Gene Therapy Rescues Muscle, Eases Defects in Mice With Severe CMT2D
A gene therapy delivering instructions to produce the neurotrophin-3 (NT-3) protein to muscle cells improved muscle function and eased defects in nerve and muscle structure of a mouse model of severe Charcot-Marie-Tooth disease type 2D (CMT2D), a study found.
These results support an NT-3 gene therapy as a potential treatment approach for CMT2D and potentially for other CMT subtypes, its researchers wrote.
The study, “AAV1.NT-3 gene therapy in a CMT2D model: phenotypic improvements in GarsP278KY/+ mice,” was published in the journal Brain Communications.
CMT2D is caused by mutations in the GARS gene. This gene contains the instructions for making glycyl-tRNA synthetase, a protein that belongs to a group of enzymes that mediate the binding of amino acids — the building blocks of proteins — to an RNA molecule. This is the key first step in protein production.
A mouse model with a mutated Gars gene (the mouse form of GARS) showed early and severe damage to the nervous system, with reductions in the size of nerve cell fibers (called axons) and a slower transmission of information between nerve cells. These animals had impairments in the neuromuscular junction (NMJ), the place where neurons and muscle fibers communicate to control movement.
NT-3 is a protein that supports the survival of Schwann cells, those responsible for the production of myelin in the peripheral nervous system (outside the brain and spinal cord). Myelin is the fatty substance that surrounds nerve cell axons, facilitating the proper transmission of signals throughout the nervous system.
Further studies have shown that it also plays a role in NMJ maintenance and in the growth of muscle fibers.
Researchers at The Abigail Wexner Research Institute, in Ohio, assessed the potential of an NT-3 gene therapy in treating muscle disease. They tested it in two mouse models carrying different mutations in the Gars gene, resulting in a milder and in a more severe disease form.
NT-3 was delivered to cells using a modified viral vector, ensuring that only muscle cells would be able to produce this protein. The therapy was injected into the calf muscles of mice in both disease groups, while age-matched animals in each model were given a control solution.

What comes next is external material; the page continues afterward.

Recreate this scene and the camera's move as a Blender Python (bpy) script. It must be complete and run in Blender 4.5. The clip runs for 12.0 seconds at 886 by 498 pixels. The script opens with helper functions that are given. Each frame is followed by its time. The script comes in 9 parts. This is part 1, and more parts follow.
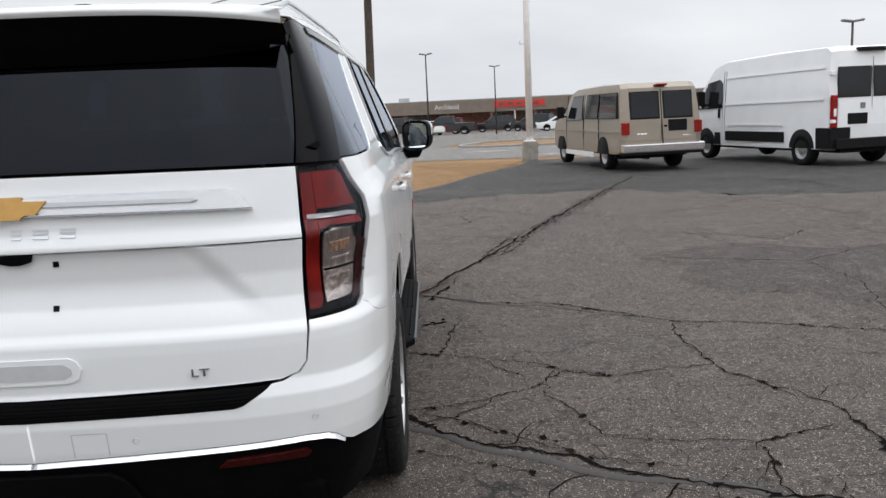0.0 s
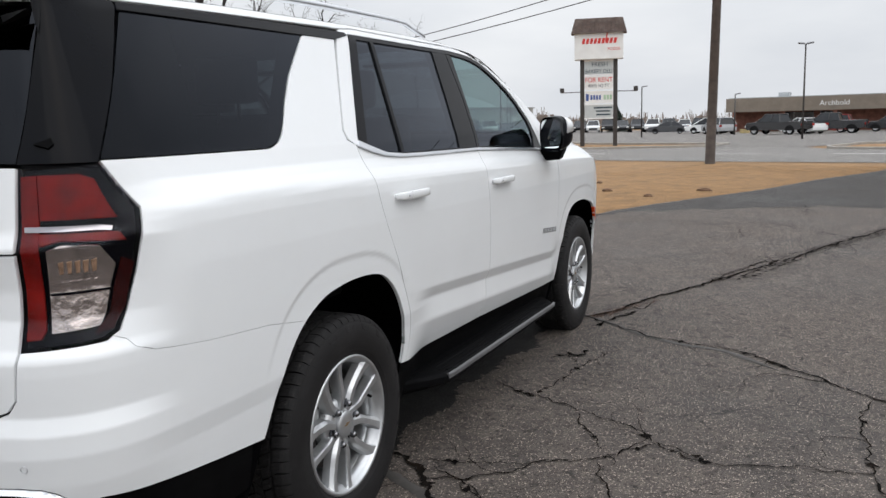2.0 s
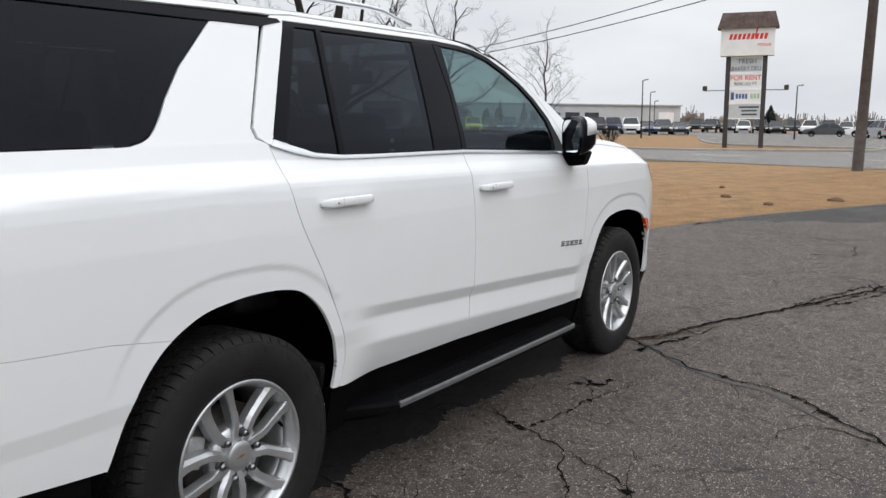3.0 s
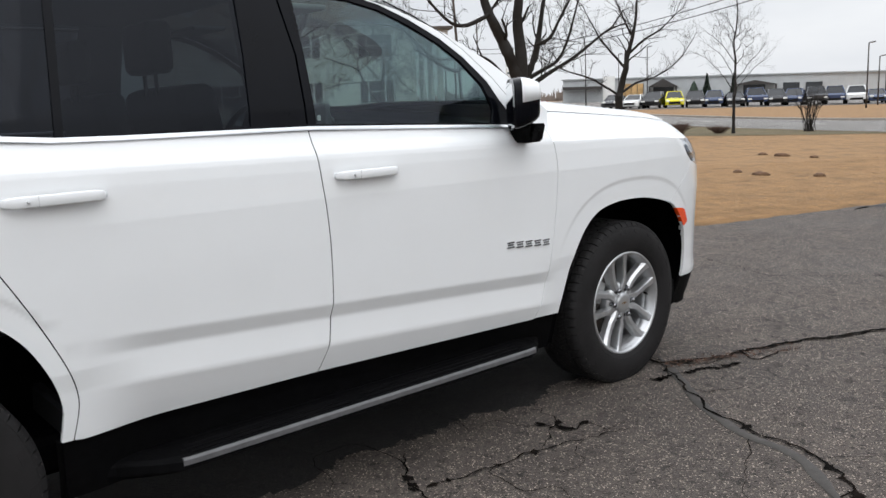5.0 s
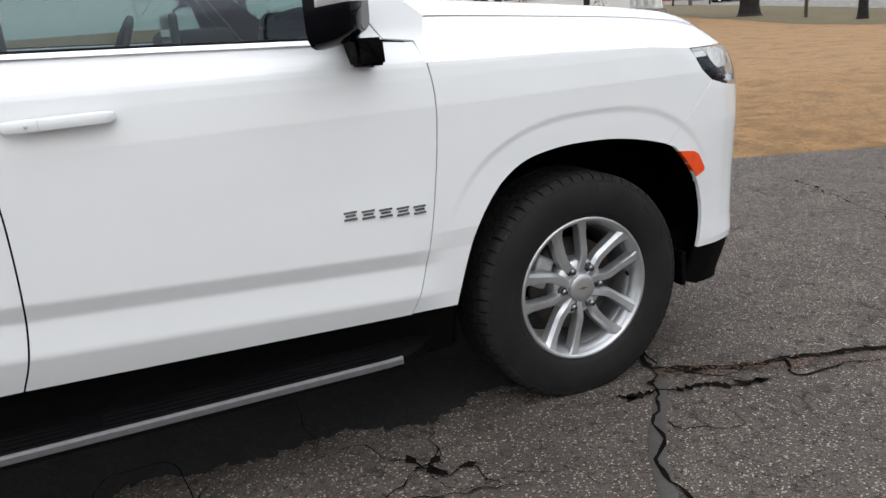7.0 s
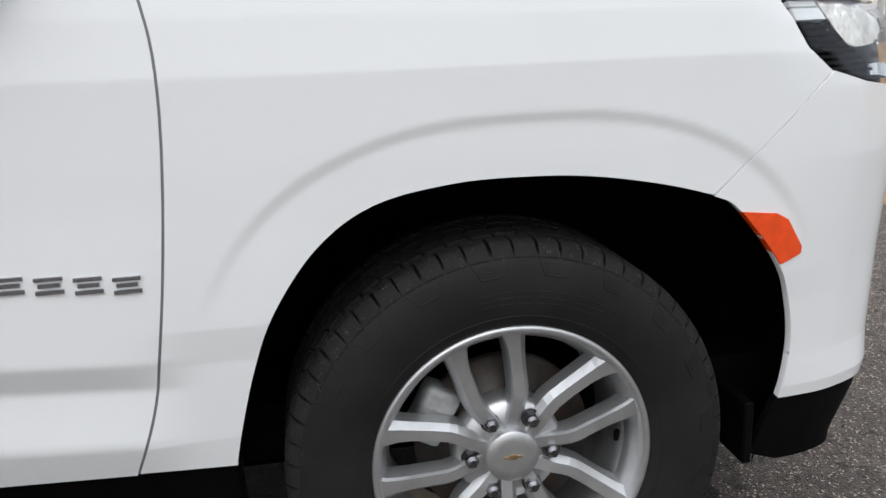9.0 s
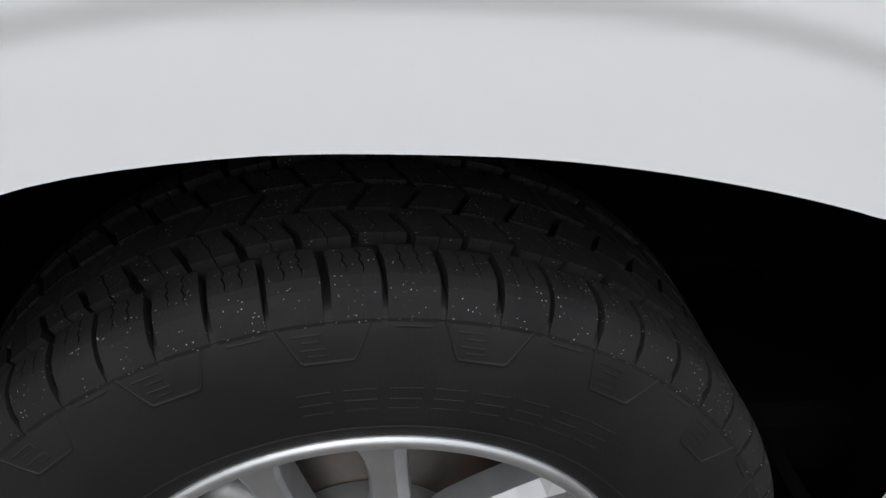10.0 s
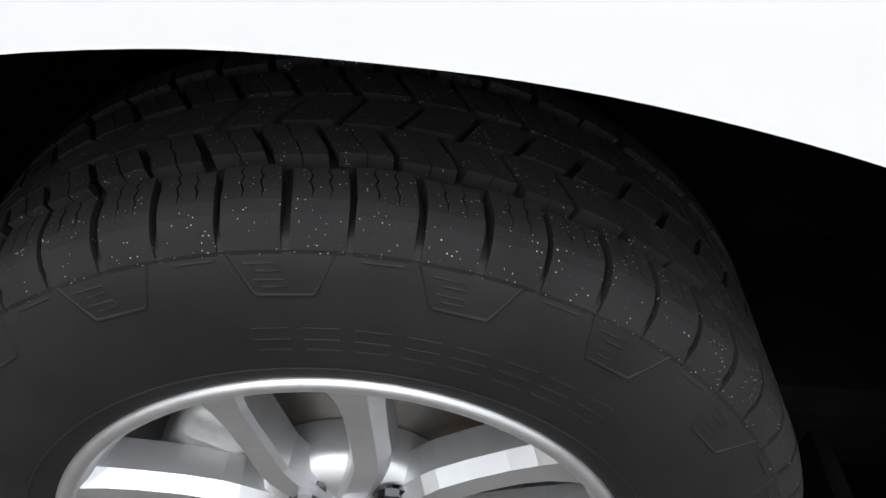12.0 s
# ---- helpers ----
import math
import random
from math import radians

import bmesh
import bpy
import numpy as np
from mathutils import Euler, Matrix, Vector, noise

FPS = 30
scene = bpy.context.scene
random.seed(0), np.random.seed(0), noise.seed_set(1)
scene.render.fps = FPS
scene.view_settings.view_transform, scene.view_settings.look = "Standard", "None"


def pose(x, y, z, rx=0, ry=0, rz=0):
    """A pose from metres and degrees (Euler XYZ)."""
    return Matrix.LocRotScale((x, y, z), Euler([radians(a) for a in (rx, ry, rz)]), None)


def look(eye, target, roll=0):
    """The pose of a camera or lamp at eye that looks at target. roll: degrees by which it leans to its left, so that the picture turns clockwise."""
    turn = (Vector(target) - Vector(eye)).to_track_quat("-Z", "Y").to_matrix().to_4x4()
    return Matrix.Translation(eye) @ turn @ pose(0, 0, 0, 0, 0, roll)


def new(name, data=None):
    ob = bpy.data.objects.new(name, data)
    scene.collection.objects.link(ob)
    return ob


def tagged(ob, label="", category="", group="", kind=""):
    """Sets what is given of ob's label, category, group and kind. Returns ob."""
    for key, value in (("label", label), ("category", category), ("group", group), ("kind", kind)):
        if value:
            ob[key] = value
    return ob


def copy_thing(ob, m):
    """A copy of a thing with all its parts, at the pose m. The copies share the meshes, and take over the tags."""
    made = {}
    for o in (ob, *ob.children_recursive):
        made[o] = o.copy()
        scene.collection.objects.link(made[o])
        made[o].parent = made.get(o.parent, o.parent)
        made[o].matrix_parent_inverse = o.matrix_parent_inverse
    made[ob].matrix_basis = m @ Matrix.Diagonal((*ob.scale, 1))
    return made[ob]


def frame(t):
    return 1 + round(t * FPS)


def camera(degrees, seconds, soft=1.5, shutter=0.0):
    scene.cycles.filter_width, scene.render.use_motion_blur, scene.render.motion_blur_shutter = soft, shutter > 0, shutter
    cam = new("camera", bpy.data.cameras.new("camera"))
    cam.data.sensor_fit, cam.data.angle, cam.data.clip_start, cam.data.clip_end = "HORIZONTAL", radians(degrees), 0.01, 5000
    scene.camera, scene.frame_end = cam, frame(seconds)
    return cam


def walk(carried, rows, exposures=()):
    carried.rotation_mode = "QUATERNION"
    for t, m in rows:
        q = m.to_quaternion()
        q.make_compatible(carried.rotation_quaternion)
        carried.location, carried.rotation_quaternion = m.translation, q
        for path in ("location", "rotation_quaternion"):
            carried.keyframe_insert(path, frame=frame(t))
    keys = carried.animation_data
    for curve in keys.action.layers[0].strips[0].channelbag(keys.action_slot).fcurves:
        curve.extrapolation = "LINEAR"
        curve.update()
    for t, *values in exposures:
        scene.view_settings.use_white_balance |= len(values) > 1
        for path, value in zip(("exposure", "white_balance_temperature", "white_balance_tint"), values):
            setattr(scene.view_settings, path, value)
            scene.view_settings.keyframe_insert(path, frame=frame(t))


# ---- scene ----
cam = camera(56.8, 12.0)
METRES, EYE, TILT, LEAN, TURN = 8.0, 1.5, 0.0, 0.0, 0.0
PATH = [
    (0, (1.162, -3.412, 1.523), (1.18, -1.439, 1.195), -2.7),
    (0.5, (1.572, -3.235, 1.497), (1.309, -1.278, 1.18), -2.8),
    (1, (1.91, -3.028, 1.497), (1.401, -1.119, 1.184), -2.7),
    (1.5, (2.202, -2.725, 1.512), (1.543, -0.861, 1.207), -1.9),
    (2, (2.505, -2.41, 1.479), (1.67, -0.619, 1.167), -1.6),
    (2.5, (2.76, -2.089, 1.488), (1.69, -0.429, 1.172), -1.0),
    (3, (2.954, -1.686, 1.483), (1.828, -0.064, 1.164), -0.3),
    (3.2, (3.03, -1.542, 1.468), (1.903, 0.077, 1.14), -0.0),
    (4.8, (3.317, -0.312, 1.408), (1.892, 1.047, 1.058), -2.2),
    (5, (3.348, -0.132, 1.4), (1.855, 1.151, 1.047), -2.5),
    (5.5, (3.423, 0.27, 1.397), (1.818, 1.413, 1.051), -2.6),
    (6, (3.346, 0.7, 1.382), (1.704, 1.775, 0.996), -2.4),
    (6.5, (3.293, 1.128, 1.35), (1.614, 2.114, 0.893), -3.2),
    (6.7, (3.263, 1.293, 1.359), (1.556, 2.204, 0.854), -3.7),
    (8.3, (2.77, 2.48, 1.164), (0.873, 2.819, 0.628), -5.0),
    (8.5, (2.645, 2.562, 1.121), (0.738, 2.896, 0.619), -3.3),
    (9, (2.238, 2.738, 1.149), (0.338, 3.065, 0.616), -2.2),
    (9.5, (1.805, 2.911, 1.14), (-0.023, 3.296, 0.425), 1.3),
    (10, (1.418, 3.032, 1.134), (-0.206, 3.316, 0.001), 4.8),
    (10.5, (1.271, 3.029, 1.062), (-0.253, 3.297, -0.205), 5.4),
    (11, (1.235, 3.014, 1.057), (-0.263, 3.301, -0.237), 5.8),
    (11.5, (1.245, 3.027, 1.07), (-0.239, 3.311, -0.24), 5.7),
    (12, (1.355, 3.112, 1.098), (-0.168, 3.175, -0.196), 6.1),
]
walk(cam, [(t, look(eye, target, roll)) for t, eye, target, roll in PATH], exposures=[(0, .08), (3, .07), (5, .13), (6.5, .17), (8, .20), (9, .26), (9.5, .30), (10, .25), (10.4, .70), (11, .88), (12, .85)])

# ---- daylight: an overcast sky and a wide soft sun ----
world = bpy.data.worlds.new("overcast")
scene.world = world
world.use_nodes = True
_wn, _wl = world.node_tree.nodes, world.node_tree.links
_sky = _wn.new("ShaderNodeTexSky")
_sky.sky_type, _sky.sun_disc = "NISHITA", False
_sky.sun_elevation, _sky.sun_rotation = radians(38), radians(108)
_sky.air_density, _sky.dust_density = 1.0, 4.0
_tc = _wn.new("ShaderNodeTexCoord")
_cl = _wn.new("ShaderNodeTexNoise")
_cl.inputs["Scale"].default_value, _cl.inputs["Detail"].default_value = 2.2, 7.0
_map = _wn.new("ShaderNodeMapping")
_map.inputs["Scale"].default_value = (1.0, 1.0, 3.4)
_cr = _wn.new("ShaderNodeValToRGB")
_cr.color_ramp.elements[0].position, _cr.color_ramp.elements[0].color = 0.36, (7.5, 7.8, 8.3, 1)
_cr.color_ramp.elements[1].position, _cr.color_ramp.elements[1].color = 0.66, (9.4, 9.6, 9.9, 1)
_mx = _wn.new("ShaderNodeMix")
_mx.data_type = "RGBA"
_mx.inputs["Factor"].default_value = 0.93
_bg = _wn["Background"]
_bg.inputs["Strength"].default_value = 0.095
_wl.new(_tc.outputs["Generated"], _map.inputs["Vector"])
_wl.new(_map.outputs["Vector"], _cl.inputs["Vector"])
_wl.new(_cl.outputs["Fac"], _cr.inputs["Fac"])
_wl.new(_sky.outputs["Color"], _mx.inputs["A"])
_wl.new(_cr.outputs["Color"], _mx.inputs["B"])
# an overcast sky is about three times as bright overhead as along the horizon
_sep = _wn.new("ShaderNodeSeparateXYZ")
_wl.new(_tc.outputs["Generated"], _sep.inputs["Vector"])
_up = _wn.new("ShaderNodeMapRange")
_up.interpolation_type = "SMOOTHSTEP"
_up.inputs["From Min"].default_value, _up.inputs["From Max"].default_value = 0.22, 1.0
_up.inputs["To Min"].default_value, _up.inputs["To Max"].default_value = 1.0, 2.8
_wl.new(_sep.outputs["Z"], _up.inputs["Value"])
_vs = _wn.new("ShaderNodeVectorMath")
_vs.operation = "SCALE"
_wl.new(_mx.outputs["Result"], _vs.inputs[0])
_wl.new(_up.outputs["Result"], _vs.inputs["Scale"])
_wl.new(_vs.outputs["Vector"], _bg.inputs["Color"])
sun = new("sun", bpy.data.lights.new("sun", "SUN"))
sun.data.energy, sun.data.angle, sun.data.color = 0.35, radians(55), (1.0, 0.985, 0.965)
sun.matrix_world = look((0, 0, 30), (-10.8, 3.6, 18.3))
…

The treatment’s efficacy was assessed using the rotarod test, which measures coordination and balance, as well as with nerve conduction tests. The researchers also looked for changes in the peripheral nervous system, the NMJ, and muscles.
In mice more severe disease, these measures were assessed 12 weeks after the injection, whereas in the milder disease model they were assessed after 30 weeks.
NT-3 gene therapy given to mice with severe disease led to an improved performance in the rotarod test — by 33% — compared to untreated control animals. Nerve conduction tests also showed a significant increase of 42% versus controls. No significant differences in these measures were seen between treated and untreated animals with milder symptoms, “which might be related to the milder manifestation” of disease in these mice, the researchers wrote.
In both models, the gene therapy led to an increase in myelin thickness of the sciatic nerve (the longest nerve in the human body) when compared to their controls. Also, the abnormal structure of the NMJ lessened in mice with severe disease, with these animals showing a 32% increase in the supply of nerves at NMJs compared with controls.
The gene therapy also led to marked improvements in muscles structure in both mouse models, with a significant decrease of abnormally small and enlarged muscle fibers.
Further analysis revealed that the benefits of the NT-3 gene therapy may be related to a restoration of mitochondrial function in the CMT mouse models. Mitochondria, as energy-producing factories in cells, are particularly important in muscle.
Researchers found that the levels of key mitochondria proteins were boosted by the gene therapy.
“Neurotrophin 3 gene transfer therapy has disease modifying effect in a mouse model for Charcot–Marie–Tooth disease type- 2D, leading to meaningful improvements in peripheral nerve myelination and neuromuscular junction integrity,” the researchers concluded.
These findings support the potential benefit of NT-3 for other CMT disease subtypes, they added.